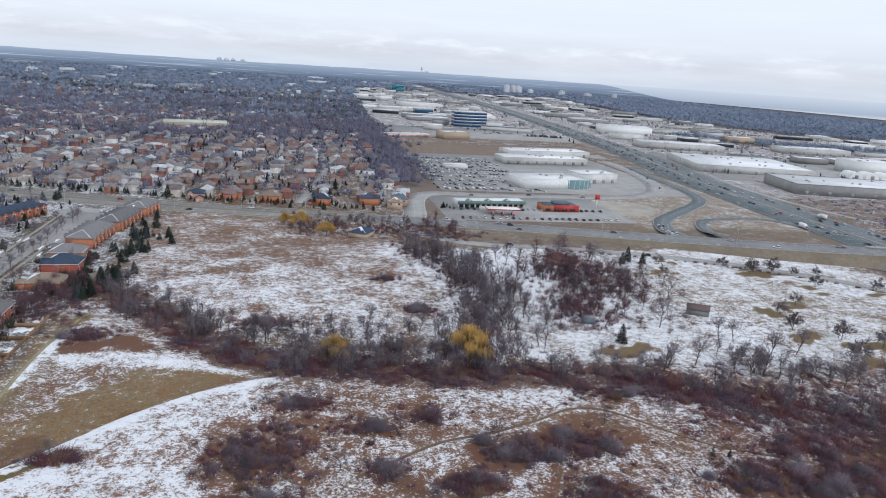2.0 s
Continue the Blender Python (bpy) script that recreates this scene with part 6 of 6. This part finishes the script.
# street and garden trees
for k, y in enumerate(np.arange(46, 470, 13.5)):
    plant("street", street_x(y) + 6.0 + rng.normal(0, 0.3), y + rng.normal(0, 2), rng.uniform(0.9, 1.35))
    if k % 3 == 1:
        plant("street", street_x(y) - 6.0 + rng.normal(0, 0.3), y + rng.normal(0, 2), rng.uniform(0.7, 1.1))
for x, y, k, s in ((-159, 124, "spruce_blue", 1.2), (-161, 121, "spruce", 1.1), (-160, 109, "spruce", 1.3), (-161.5, 112, "cedar", 1.3), (-158, 92, "spruce", 0.55), (-161, 250, "spruce_blue", 1.15), (-157, 258, "spruce", 0.95), (-158, 229, "spruce", 0.75),
                   (-136, 163, "cedar", 1.0), (-134, 232, "cedar", 1.0), (-136, 310, "spruce", 0.8), (-132, 320, "spruce", 0.6), (-155, 180, "red", 0.85), (-134.5, 276, "cedar", 0.9), (-176, 68, "cedar", 0.8), (-222, 104, "spruce", 0.8), (-216, 140, "pine", 0.6),
                   (-188, 186, "pine", 0.6), (-192, 152, "spruce_blue", 0.6), (-186, 108, "spruce_blue", 0.5), (-190, 92, "pine", 0.5), (-268, 122, "spruce", 0.8), (-205, 250, "spruce", 0.7), (-184, 258, "cedar", 0.9), (-180, 300, "spruce", 0.7), (-162, 300, "red", 0.8),
                   (-186, 292, "spruce", 0.7), (-150.5, 392, "spruce", 0.75), (-155, 440, "spruce", 0.7), (-390, 190, "pine", 1.1), (-396, 184, "pine", 1.2), (-402, 192, "pine", 1.0), (-312, 120, "spruce", 0.8), (-276, 150, "spruce", 0.7)):
    plant(k, x, y, s)
for i in range(54):
    cy = rng.choice([312, 330, 338, 352, 372, 388, 405, 425, 448, 470])
    plant(rng.choice(["spruce", "spruce", "pine", "spruce_blue"]), rng.normal(-88, 4.0), cy + rng.normal(0, 4.5), rng.uniform(0.45, 0.9))
for i in range(40):
    p = ARTERIAL[rng.integers(0, len(ARTERIAL))]
    if -620 < p[0] < 20:
        n = sideways(ARTERIAL)[np.argmin(np.hypot(ARTERIAL[:, 0] - p[0], ARTERIAL[:, 1] - p[1]))]
        o = rng.choice([-21, -20, 21])
        plant(rng.choice(["spruce", "spruce", "pine"]), p[0] + n[0] * o, p[1] + n[1] * o, rng.uniform(0.5, 0.9))
for k in range(18):
    u = k / 17
    plant("cedar", -262 + 45 * u, 518 + 18 * u + rng.normal(0, 0.4), rng.uniform(1.0, 1.35))
for cx, cy, n in ((-247, 584, 8), (-94, 332, 4), (-81, 343, 5), (-81, 390, 5), (-74, 419, 4), (-166, 528, 5), (114, 532, 7)):
    for i in range(n):
        plant(rng.choice(["pine", "spruce", "spruce_blue"]), cx + rng.normal(0, 4), cy + rng.normal(0, 4), rng.uniform(0.45, 0.8) if cx < 0 else rng.uniform(0.35, 0.55))
thing("parking_lot", "wide asphalt court before the townhouses", "car park", kind="structure", geo=Geo().box(-143, -124, 398, 486, -0.05, 0.058), mats=[asphalt])
for i in range(28):
    x, y = rng.choice([-158, -160, -131, -133, -190, -220, -245]) + rng.normal(0, 1.5), rng.uniform(60, 290)
    if all(abs(x - a) > 8.5 or abs(y - b) > 7.5 for a, b in HOUSES):
        plant(rng.choice(["spruce", "spruce_blue", "cedar", "pine"]), x, y, rng.uniform(0.5, 1.0))
for i in range(70):
    y = rng.uniform(40, 290)
    x = rng.choice([-99.5, -186.5, -190, -222, -274, -277]) + rng.normal(0, 2)
    plant(rng.choice(["wide", "red", "cedar", "shrub", "shrub_tan", "shrub_grey", "thin"]), x, y, rng.uniform(0.35, 0.65))
bare = []
for x0, x1, y0, y1, n in ((-420, -155, 250, 560, 130), (-520, -240, 40, 230, 110)):
    for i in range(n):
        x, y = rng.uniform(x0, x1), rng.uniform(y0, y1)
        if all(math.hypot(x - a, y - b) > 8.5 for a, b in HOUSES) and min(near_line(x, y, s) for s in (STREET, SIDE_STREET, SECOND_STREET, THIRD_STREET, NORTH_STREET, INNER_STREET)) > 6:
            if i % 4 == 0:
                plant(rng.choice(["spruce", "pine"]), x, y, rng.uniform(0.6, 1.0))
            else:
                bare.append((shape(), x, y, rng.uniform(0.5, 0.9)))
for i in range(60):
    bare.append((shape(), rng.uniform(-262, -212), rng.normal(312, 7), rng.uniform(0.5, 0.9)))
grove("garden_trees", "bare grey trees between houses and meadow", bare, twigs_grey)
# hedges, bushes and bare trees of the gardens
hs_x, hs_y = np.array([a for a, _ in HOUSES]), np.array([b for _, b in HOUSES])
streets = [STREET, SIDE_STREET, SECOND_STREET, THIRD_STREET, NORTH_STREET, INNER_STREET]


def garden_spots(n, lo, hi, seed):
    """Places in the gardens, clear of walls and streets."""
    q = np.random.default_rng(seed)
    i = q.integers(0, len(hs_x), n)
    a, d = q.random(n) * 6.28, q.uniform(lo, hi, n)
    x, y = hs_x[i] + np.cos(a) * d, hs_y[i] + np.sin(a) * d
    ok = x < -97
    for line in streets:
        ok &= near_line(x, y, line) > 8.5
    for a_, b_ in HOUSES:
        ok &= ~((np.abs(x - a_) < 8.2) & (np.abs(y - b_) < 7.0))
    return np.c_[x[ok], y[ok]]


thicket("garden_hedges", "dark cedar hedges and clipped evergreens in the gardens", garden_spots(2400, 8.5, 15, 41), cedar, 3.9, 4.2, 46, 41, 0.24)
thicket("garden_hedges", "dark green clipped evergreens beside the houses", garden_spots(1300, 8.5, 15, 42), needles, 6.0, 3.4, 46, 42, 0.22)
thicket("garden_bushes", "leafless purple-brown bushes in the gardens", garden_spots(2200, 8, 15, 43), wood_scrub, 3.0, 3.6, 36, 43, 0.06)
c = garden_spots(900, 9, 15, 44)
grove("garden_trees", "bare trees in the gardens between the houses", [(shape(), a, b, rng.uniform(0.5, 0.95)) for a, b in c[:460]], twigs_red, 0.5)

c = garden_spots(500, 8.5, 13, 45)
for a, b in c[:56]:
    plant(rng.choice(["spruce", "pine", "spruce", "spruce_blue"]), a, b, rng.uniform(0.6, 1.15))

### Work to be completed:
Reproduce the material above verbatim; omit every picture.

### Full output:
2.0 s
Continue the Blender Python (bpy) script that recreates this scene with part 6 of 6. This part finishes the script.
# street and garden trees
for k, y in enumerate(np.arange(46, 470, 13.5)):
    plant("street", street_x(y) + 6.0 + rng.normal(0, 0.3), y + rng.normal(0, 2), rng.uniform(0.9, 1.35))
    if k % 3 == 1:
        plant("street", street_x(y) - 6.0 + rng.normal(0, 0.3), y + rng.normal(0, 2), rng.uniform(0.7, 1.1))
for x, y, k, s in ((-159, 124, "spruce_blue", 1.2), (-161, 121, "spruce", 1.1), (-160, 109, "spruce", 1.3), (-161.5, 112, "cedar", 1.3), (-158, 92, "spruce", 0.55), (-161, 250, "spruce_blue", 1.15), (-157, 258, "spruce", 0.95), (-158, 229, "spruce", 0.75),
                   (-136, 163, "cedar", 1.0), (-134, 232, "cedar", 1.0), (-136, 310, "spruce", 0.8), (-132, 320, "spruce", 0.6), (-155, 180, "red", 0.85), (-134.5, 276, "cedar", 0.9), (-176, 68, "cedar", 0.8), (-222, 104, "spruce", 0.8), (-216, 140, "pine", 0.6),
                   (-188, 186, "pine", 0.6), (-192, 152, "spruce_blue", 0.6), (-186, 108, "spruce_blue", 0.5), (-190, 92, "pine", 0.5), (-268, 122, "spruce", 0.8), (-205, 250, "spruce", 0.7), (-184, 258, "cedar", 0.9), (-180, 300, "spruce", 0.7), (-162, 300, "red", 0.8),
                   (-186, 292, "spruce", 0.7), (-150.5, 392, "spruce", 0.75), (-155, 440, "spruce", 0.7), (-390, 190, "pine", 1.1), (-396, 184, "pine", 1.2), (-402, 192, "pine", 1.0), (-312, 120, "spruce", 0.8), (-276, 150, "spruce", 0.7)):
    plant(k, x, y, s)
for i in range(54):
    cy = rng.choice([312, 330, 338, 352, 372, 388, 405, 425, 448, 470])
    plant(rng.choice(["spruce", "spruce", "pine", "spruce_blue"]), rng.normal(-88, 4.0), cy + rng.normal(0, 4.5), rng.uniform(0.45, 0.9))
for i in range(40):
    p = ARTERIAL[rng.integers(0, len(ARTERIAL))]
    if -620 < p[0] < 20:
        n = sideways(ARTERIAL)[np.argmin(np.hypot(ARTERIAL[:, 0] - p[0], ARTERIAL[:, 1] - p[1]))]
        o = rng.choice([-21, -20, 21])
        plant(rng.choice(["spruce", "spruce", "pine"]), p[0] + n[0] * o, p[1] + n[1] * o, rng.uniform(0.5, 0.9))
for k in range(18):
    u = k / 17
    plant("cedar", -262 + 45 * u, 518 + 18 * u + rng.normal(0, 0.4), rng.uniform(1.0, 1.35))
for cx, cy, n in ((-247, 584, 8), (-94, 332, 4), (-81, 343, 5), (-81, 390, 5), (-74, 419, 4), (-166, 528, 5), (114, 532, 7)):
    for i in range(n):
        plant(rng.choice(["pine", "spruce", "spruce_blue"]), cx + rng.normal(0, 4), cy + rng.normal(0, 4), rng.uniform(0.45, 0.8) if cx < 0 else rng.uniform(0.35, 0.55))
thing("parking_lot", "wide asphalt court before the townhouses", "car park", kind="structure", geo=Geo().box(-143, -124, 398, 486, -0.05, 0.058), mats=[asphalt])
for i in range(28):
    x, y = rng.choice([-158, -160, -131, -133, -190, -220, -245]) + rng.normal(0, 1.5), rng.uniform(60, 290)
    if all(abs(x - a) > 8.5 or abs(y - b) > 7.5 for a, b in HOUSES):
        plant(rng.choice(["spruce", "spruce_blue", "cedar", "pine"]), x, y, rng.uniform(0.5, 1.0))
for i in range(70):
    y = rng.uniform(40, 290)
    x = rng.choice([-99.5, -186.5, -190, -222, -274, -277]) + rng.normal(0, 2)
    plant(rng.choice(["wide", "red", "cedar", "shrub", "shrub_tan", "shrub_grey", "thin"]), x, y, rng.uniform(0.35, 0.65))
bare = []
for x0, x1, y0, y1, n in ((-420, -155, 250, 560, 130), (-520, -240, 40, 230, 110)):
    for i in range(n):
        x, y = rng.uniform(x0, x1), rng.uniform(y0, y1)
        if all(math.hypot(x - a, y - b) > 8.5 for a, b in HOUSES) and min(near_line(x, y, s) for s in (STREET, SIDE_STREET, SECOND_STREET, THIRD_STREET, NORTH_STREET, INNER_STREET)) > 6:
            if i % 4 == 0:
                plant(rng.choice(["spruce", "pine"]), x, y, rng.uniform(0.6, 1.0))
            else:
                bare.append((shape(), x, y, rng.uniform(0.5, 0.9)))
for i in range(60):
    bare.append((shape(), rng.uniform(-262, -212), rng.normal(312, 7), rng.uniform(0.5, 0.9)))
grove("garden_trees", "bare grey trees between houses and meadow", bare, twigs_grey)
# hedges, bushes and bare trees of the gardens
hs_x, hs_y = np.array([a for a, _ in HOUSES]), np.array([b for _, b in HOUSES])
streets = [STREET, SIDE_STREET, SECOND_STREET, THIRD_STREET, NORTH_STREET, INNER_STREET]


def garden_spots(n, lo, hi, seed):
    """Places in the gardens, clear of walls and streets."""
    q = np.random.default_rng(seed)
    i = q.integers(0, len(hs_x), n)
    a, d = q.random(n) * 6.28, q.uniform(lo, hi, n)
    x, y = hs_x[i] + np.cos(a) * d, hs_y[i] + np.sin(a) * d
    ok = x < -97
    for line in streets:
        ok &= near_line(x, y, line) > 8.5
    for a_, b_ in HOUSES:
        ok &= ~((np.abs(x - a_) < 8.2) & (np.abs(y - b_) < 7.0))
    return np.c_[x[ok], y[ok]]


thicket("garden_hedges", "dark cedar hedges and clipped evergreens in the gardens", garden_spots(2400, 8.5, 15, 41), cedar, 3.9, 4.2, 46, 41, 0.24)
thicket("garden_hedges", "dark green clipped evergreens beside the houses", garden_spots(1300, 8.5, 15, 42), needles, 6.0, 3.4, 46, 42, 0.22)
thicket("garden_bushes", "leafless purple-brown bushes in the gardens", garden_spots(2200, 8, 15, 43), wood_scrub, 3.0, 3.6, 36, 43, 0.06)
c = garden_spots(900, 9, 15, 44)
grove("garden_trees", "bare trees in the gardens between the houses", [(shape(), a, b, rng.uniform(0.5, 0.95)) for a, b in c[:460]], twigs_red, 0.5)

c = garden_spots(500, 8.5, 13, 45)
for a, b in c[:56]:
    plant(rng.choice(["spruce", "pine", "spruce", "spruce_blue"]), a, b, rng.uniform(0.6, 1.15))